Earth Hour 2009 has been recognized by the Public Relations Society of America as a 2010 Silver Anvil award winner. Entered by the World Wildlife Fund, the Earth Hour 2009 entry was awarded a Silver Anvil in the “Events and Observances” category.

Fifty three entries, including Earth Hour 2009, were recognized as Silver Anvil award winners during the June 3 awards ceremony in New York. Earth Hour 2009 was selected as a winner from a group of more than 800 entries. MP&F is one of eight contributing agencies in WWF’s entry, included for the agency’s work coordinating the event in Nashville.

When Nashville was selected as a flagship city for the event, WWF hired MP&F to help implement the work on the local level. In partnership with WWF’s Southeast Rivers and Streams Program, with support from the city of Nashville, MP&F encouraged hundreds of Music City businesses, owners of major buildings and residents to turn off all nonessential lights for one hour to symbolize growing concern over the issue of climate change.

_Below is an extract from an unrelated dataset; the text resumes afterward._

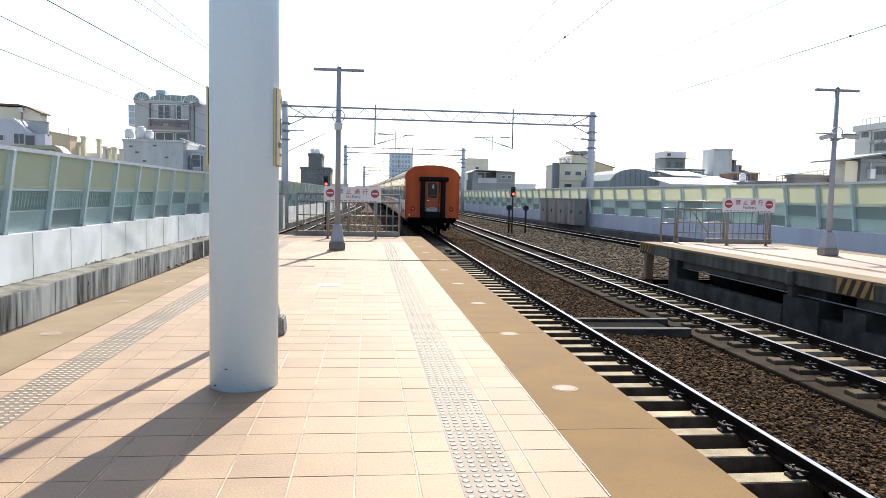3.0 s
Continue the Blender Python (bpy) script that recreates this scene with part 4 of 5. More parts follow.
def coach():
    L = 19.7
    t = thing("railway_coach", "orange passenger coach with a cream window band and white stripe", "railway coach", group="coaches of the train")
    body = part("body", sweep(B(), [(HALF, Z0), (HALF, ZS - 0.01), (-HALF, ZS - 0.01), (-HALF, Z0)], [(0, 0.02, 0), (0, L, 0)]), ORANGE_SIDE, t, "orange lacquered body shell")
    prof = [(x * 1.006, z) for x, z in roof_profile(32)]
    part("roof", sweep(B(), prof, [(0, 0.03, 0), (0, L, 0)]), ROOF, t, "weathered grey-brown arched roof")
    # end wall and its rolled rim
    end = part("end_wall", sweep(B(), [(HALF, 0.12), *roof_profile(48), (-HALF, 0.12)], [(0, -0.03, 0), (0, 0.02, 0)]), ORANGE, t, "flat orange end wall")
    rim = B()
    tube(rim, [(x * 1.008, -0.03, z + 0.012) for x, z in roof_profile(48)], 0.02, 8)
    part("rim", rim, ORANGE, end)
    for s in (-1, 1):
        bm = B()
        cyl(bm, (s * 1.39, -0.075, 0.0), (s * 1.39, -0.075, 2.12), 0.028, 10)
        for z in (0.14, 0.95, 2.05):
            bx(bm, s * 1.39 - 0.045, s * 1.39 + 0.045, -0.09, -0.03, z, z + 0.05)
        part("rain_pipe", bm, ORANGE, t, "vertical orange rain pipe")
        bm = B()
        bx(bm, min(s * HALF, s * (HALF + 0.035)), max(s * HALF, s * (HALF + 0.035)), 0.03, L - 0.02, ZS - 0.02, ZS + 0.02)
        part("gutter", bm, CREAM, t)
        # cream window band with a slanted end
        bm = B()
        x0, x1 = s * (HALF + 0.0), s * (HALF + 0.004)
        poly = [(1.42, 0.99), (1.05, ZS - 0.03), (L - 1.05, ZS - 0.03), (L - 1.42, 0.99)]
        lo = [bm.verts.new((x0, y, z)) for y, z in poly]
        hi = [bm.verts.new((x1, y, z)) for y, z in poly]
        bm.faces.new(lo)
        bm.faces.new(hi[::-1])
        for i in range(4):
            bm.faces.new((lo[i], hi[i], hi[(i + 1) % 4], lo[(i + 1) % 4]))
        part("window_band", bm, CREAM, t, "glossy cream window band")
        part("stripe", bx(B(), min(x0, s * (HALF + 0.005)), max(x0, s * (HALF + 0.005)), 0.02, L - 0.02, 0.865, 0.985), STRIPE, t, "white waist stripe")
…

Hundreds of millions of people took part in Earth Hour 2009 by switching off nonessential lighting for an hour. Cities from Las Vegas to Sydney, from Cape Town to Beijing participated. And many of the world’s most iconic landmarks went dark, including the Golden Gate Bridge, the Empire State Building, Sears Tower, the Eiffel Tower, Niagara Falls and the Edinburgh Castle in Scotland. Nashville was right there in the middle of it all to make sure the world knows that Music City cares about the future of our planet.

The Silver Anvil, PRSA’s highest honor, recognizes organizations that have successfully addressed a contemporary public relations issue with exemplary professional skill, creativity and resourcefulness. Silver Anvil judges evaluate entries for their strategic nature of public relations programs using four key components — research, planning, execution and evaluation.

MP&F is the recipient of four previous Silver Anvils. The company won its first Silver Anvil in 2003 for its work in the rollout of Nashville’s curbside recycling “Curby” program. It won the second in 2005 for its role in a statewide workers’ compensation reform effort. The third Silver Anvil came in 2007 for the “Meth Destroys” statewide education and awareness campaign about the dangers of methamphetamine use and production. In 2009, MP&F accepted its fourth Silver Anvil for its successful campaign on behalf of the Nashville for All of Us coalition to defeat an “English Only” charter amendment.